→ **What you need to do**:
Repeat, exactly and completely, the material that follows. Omit the pictures.

--- BEGIN Source material ---

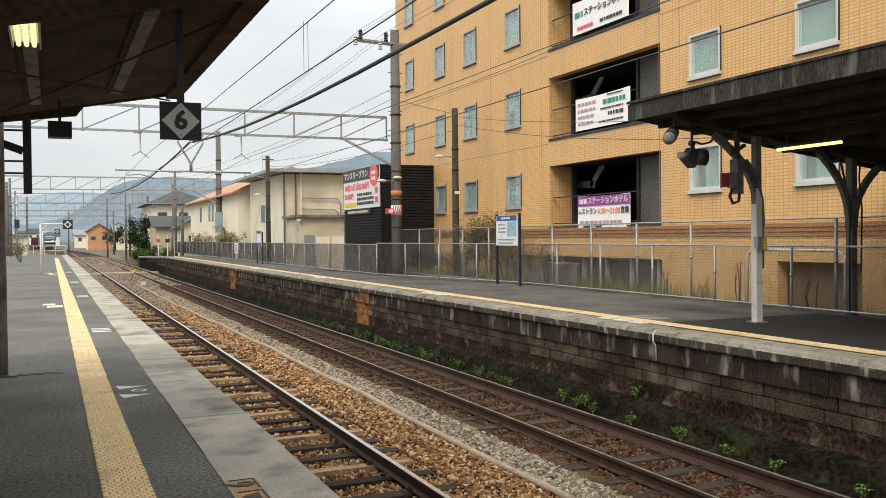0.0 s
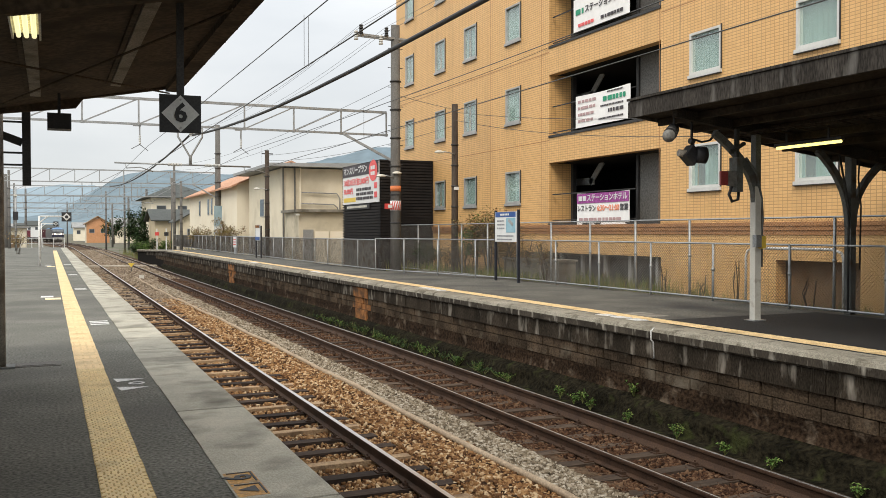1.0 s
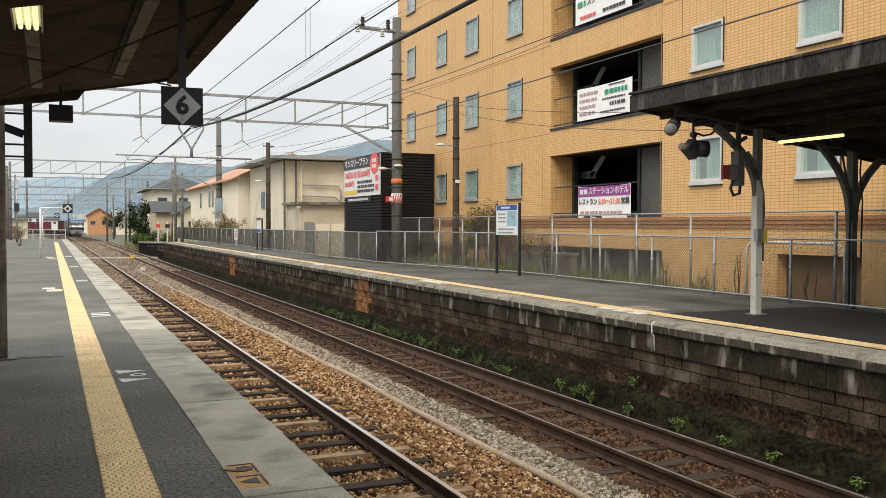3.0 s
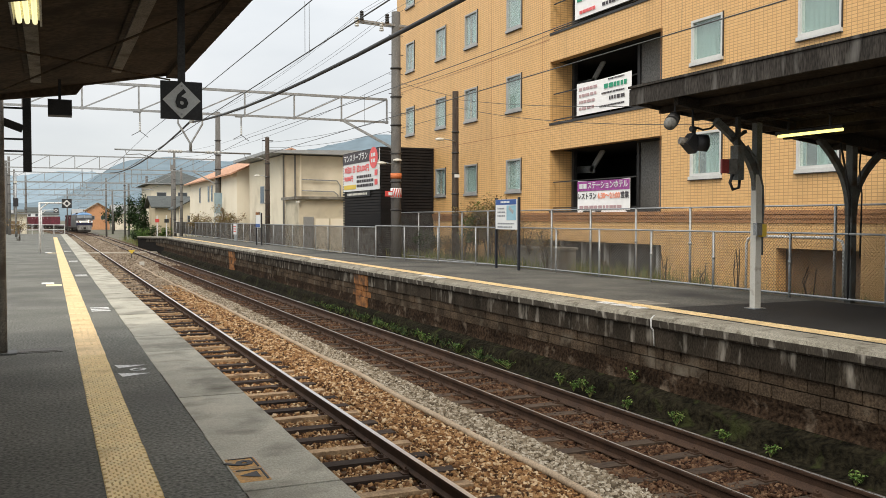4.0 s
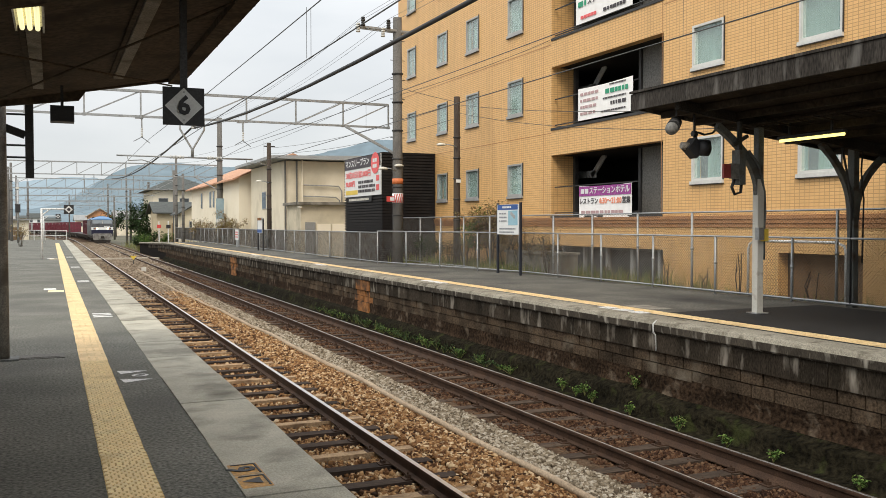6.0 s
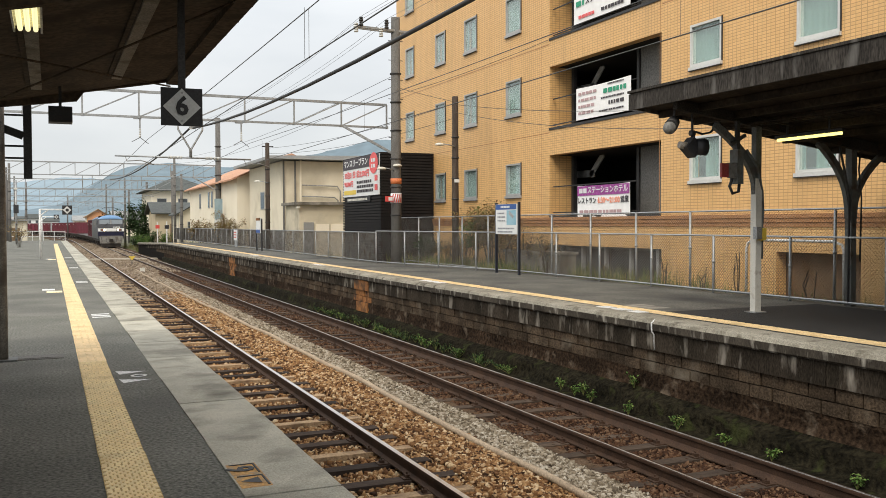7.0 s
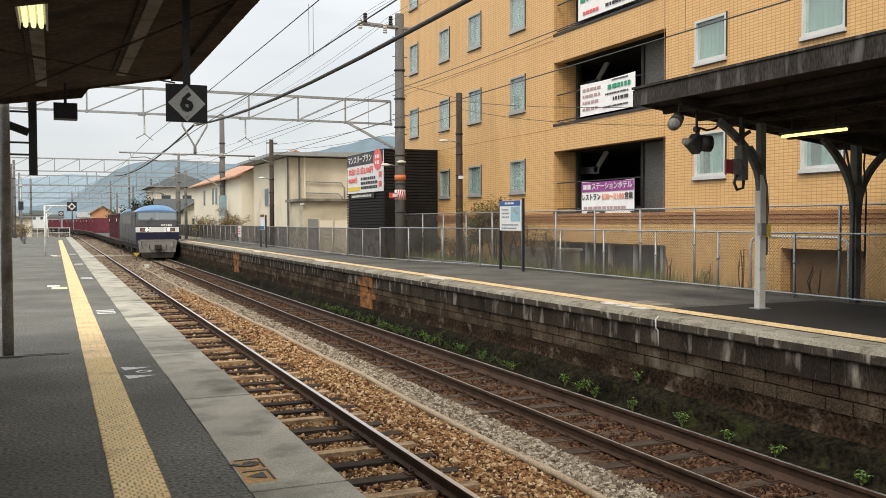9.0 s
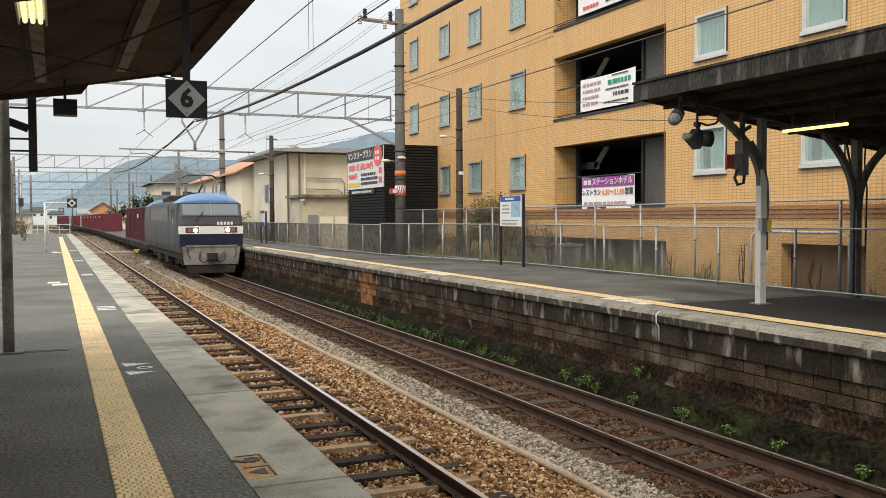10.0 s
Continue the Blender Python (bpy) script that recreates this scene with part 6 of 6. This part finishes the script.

--- END Source material ---

→ **Reply to the task**:
0.0 s
1.0 s
3.0 s
4.0 s
6.0 s
7.0 s
9.0 s
10.0 s
Continue the Blender Python (bpy) script that recreates this scene with part 6 of 6. This part finishes the script.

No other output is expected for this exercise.